We learn for example that one Capt. John Prior "was inside a gas station when a commotion erupted outside. A mob of people was furiously accusing a man of butting in line and stealing gasoline. Prior established that the man was merely a government inspector checking the quality of the fuel. Frazzled and exhausted, Prior took the chance to teach the mob a broader lesson: 'The problem is that you people accuse each other without proof! That's the problem!'"

It is not so much that words fail me here as it is that propriety forbids! A member of an army which attacked and occupied another country without proper evidence or a legitimate casus belli patronizingly lectures its inhabitants on the dangers of accusing people without proof, and the glaring irony of this spectacle never makes it into the dim recesses of David Brooks’s besotted mind. Another hapless altruist dispenses baubles to Iraqi orphans, but the heartless Iraqi workers snap them up "like sharks in a feeding frenzy." Things seem to go more smoothly, he says, if he stations himself over the toys with his M-16. In every encounter the natives are portrayed as an unruly gang of irrational halfwits. The "elemental respect" which the members of the armed forces feel for them would seem to be buried very "deep down" indeed in such cases.
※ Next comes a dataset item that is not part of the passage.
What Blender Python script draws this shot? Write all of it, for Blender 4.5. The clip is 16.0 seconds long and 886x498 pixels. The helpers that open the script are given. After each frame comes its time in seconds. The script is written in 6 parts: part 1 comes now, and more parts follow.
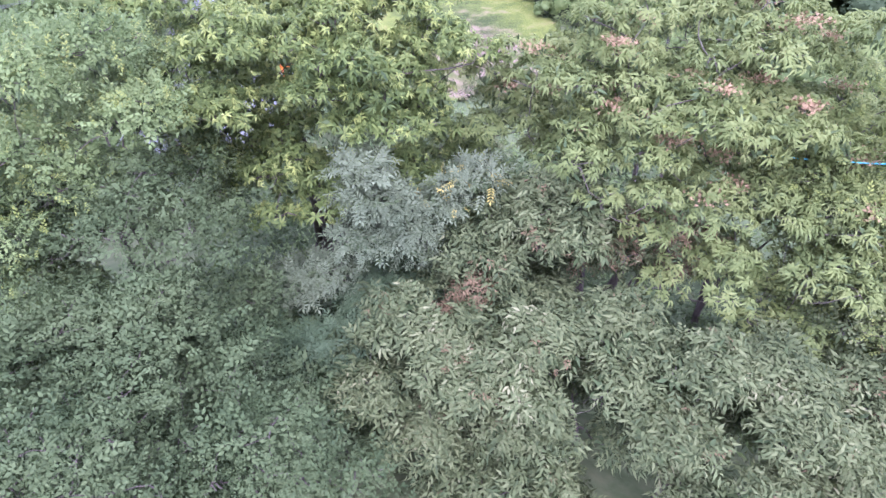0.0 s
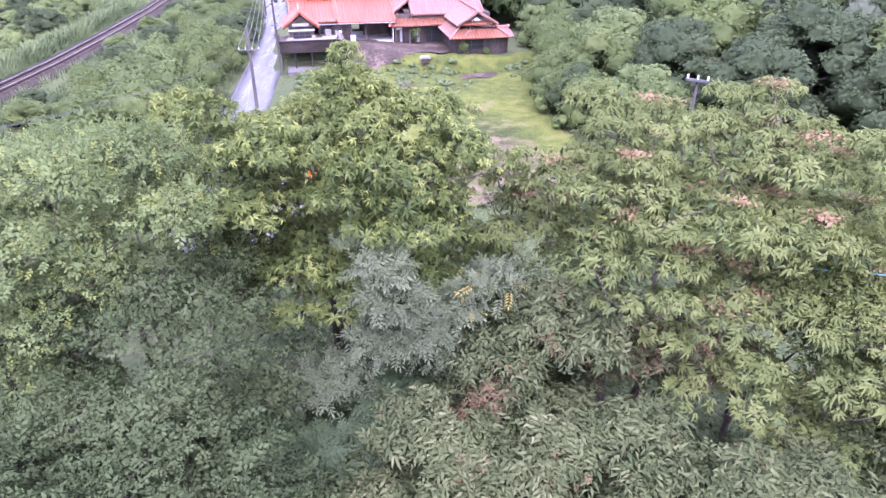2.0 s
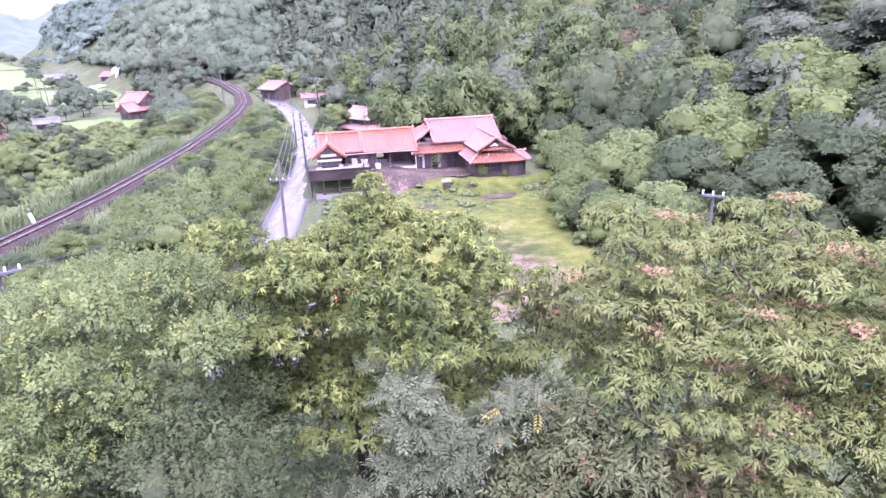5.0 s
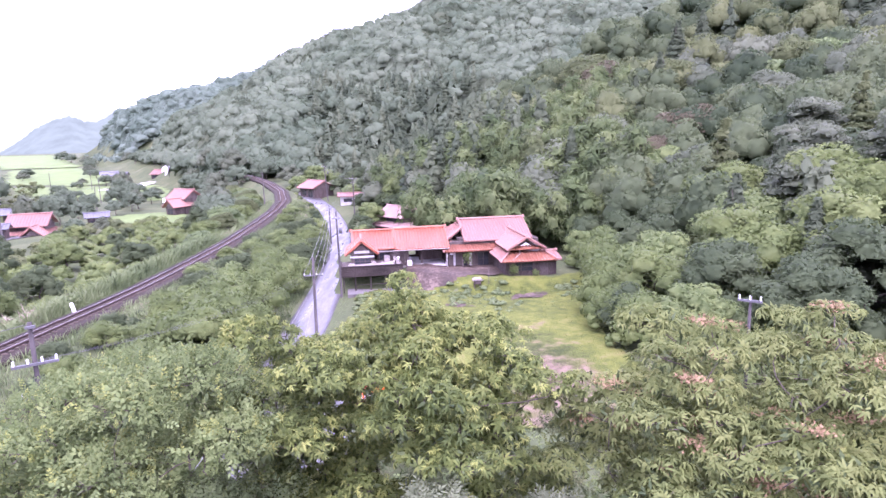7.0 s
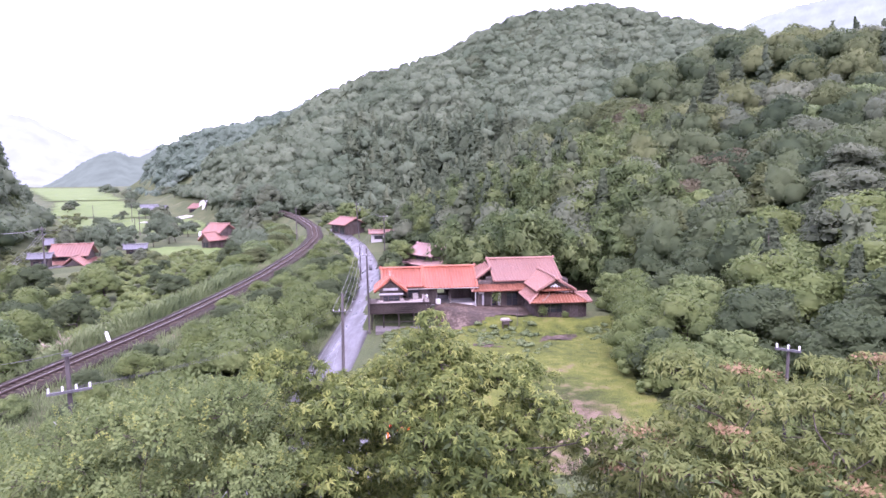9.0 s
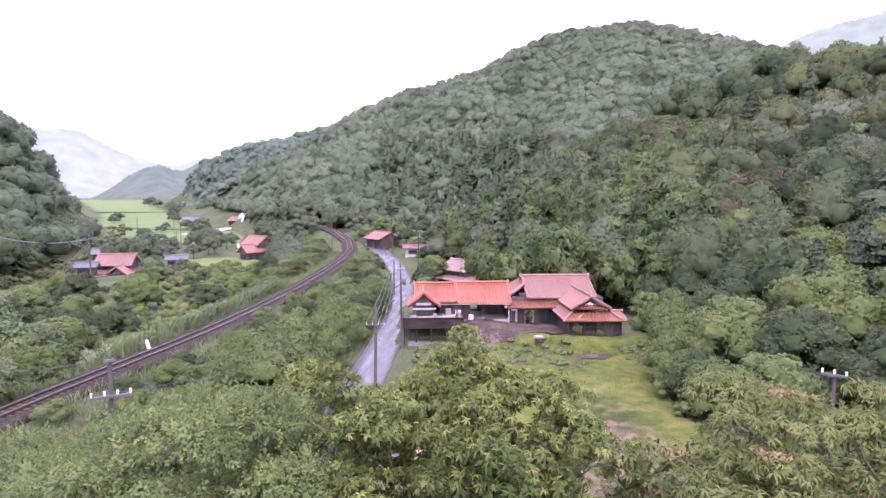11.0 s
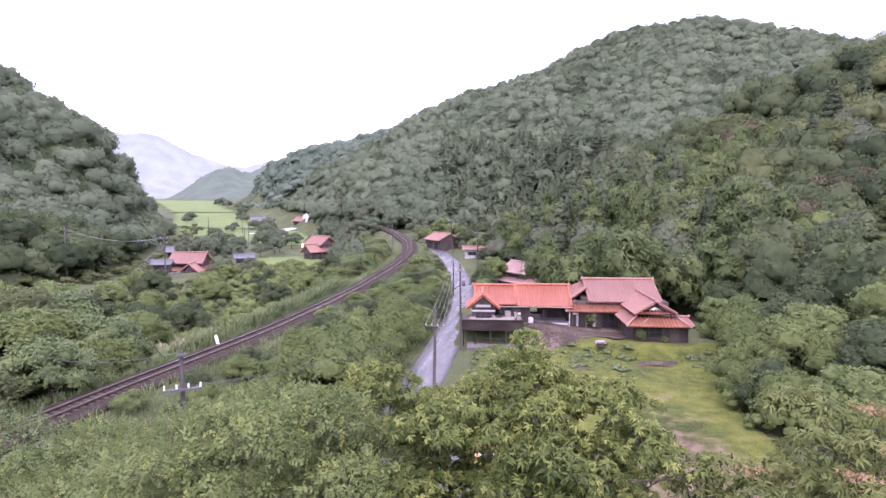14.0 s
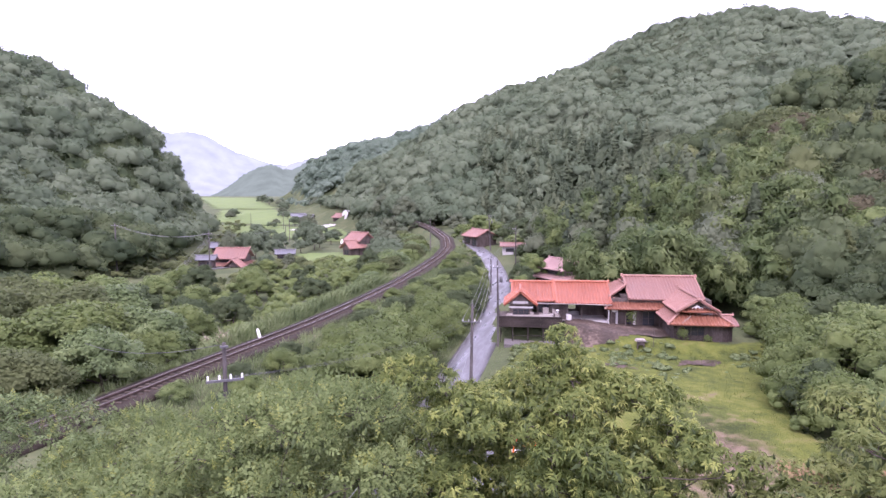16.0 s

One wonders further whether these "young idealists" and "thorough democrats" could possibly be the same people mentioned by Brooks in another recent piece. "History shows that Americans are willing to make sacrifices. The real doubts come when we see ourselves inflicting them. What will happen to the national mood when the news programs start broadcasting images of the brutal measures our own troops will have to adopt? Inevitably, there will be atrocities that will cause many good-hearted people to defect from the cause. They will be tempted to have us retreat into the paradise of our own innocence." [sic] My own doubts on seeing Brooks "inflict" such "sacrifices" on English usage aside, I hardly think the prospect of "brutal measures" being broadcast on network television in the US is a likely one, since even funerals of soldiers killed in action are off the media’s menu at the moment. Robert Fisk may be slightly overstating his case in charging Brooks with "advocacy of war crimes by US soldiers," but the latter does seem in the above passage to edge considerably beyond connivance.

"If some president did want to create an empire, he couldn't do it with these people," thinks Brooks. "Their faith in freedom governs their actions." This kind of banality is hard to believe. As if the "nameless, unremembered acts of kindness" of a number of young servicemen and women on the ground could possibly protect the people of Iraq from the rapacious designs of a commander-in-chief and his henchmen who have shamelessly and repeatedly lied to them, their fellow citizens, and the world community at large!

One would have thought that readers of the New York Times had enough on their plates between Messrs. Safire and Friedman. How David Brooks got a job is beyond me. It might be true of the troops in Iraq, but it is surely true of him, that in his shockingly precipitous decline into doublethink he is "straddling the divide between insanity and order," and in danger of traversing it completely.